Cool Springs Cemetery is very important to the Hughes-Smith-Sherrill-Porter-Brown Family. Six generations of our family are buried in this little forgotten patch of land. My grandparents and 12 of their 14 children are buried there.

This cemetery is also known as The Marvin Cemetery. It is an active cemetery with family burials still being held there. Before 1900 the men in our family would use the morning of the 4th of July to clean the cemetery. They would get up early and go to the cemetery, cut the grass, and remove fallen limbs, etc. The women of the family would join them at mid-day and bring lunch. Over the years the tradition became a family reunion/picnic. As a little girl in the early 50s, I can remember my sweet daddy going out early on the 4th, cleaning the cemetery, then returning to pick up the family and we would go back to the cemetery for the picnic. I have wonderful memories of being with my family there. Folks have thought this a very strange place for a picnic, but to our clan, it’s just an opportunity to be together again.

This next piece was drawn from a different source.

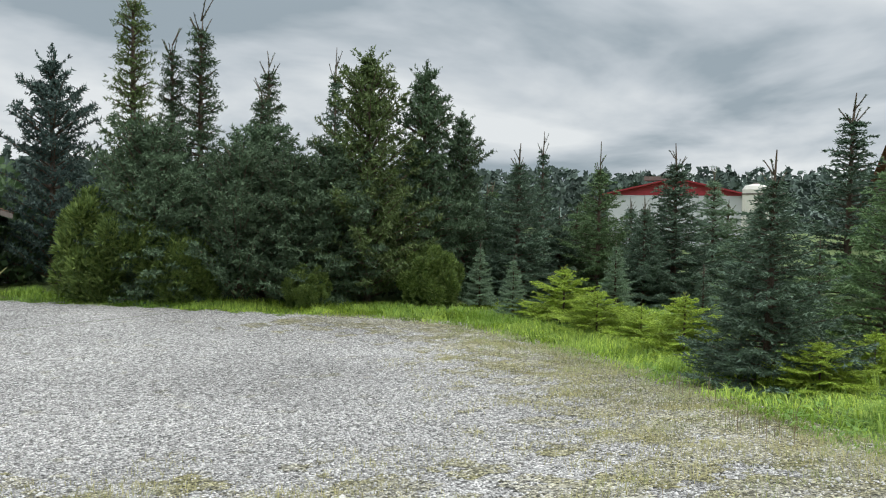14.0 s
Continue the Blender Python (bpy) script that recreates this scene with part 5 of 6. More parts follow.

Now we try and have 2 clean-up days a year. One in late winter, and another a few weeks before the 4th of July. We have taken it upon ourselves to reclaim the cemetery from Mother Nature. Every year we clean a few more graves, other than those of our family members. Hopefully, one day we will have recovered all of it.

We have always been told that there are Indian and Slave graves there. There are a good many fieldstone markers, so who knows, maybe there are Indians and Slaves in repose there. The oldest marker I have identified is that of Eli Cornwell b. 18 Sep 1807 d. 29 Mar 1838.

I pray that the younger members of our family will continue this long-held family tradition.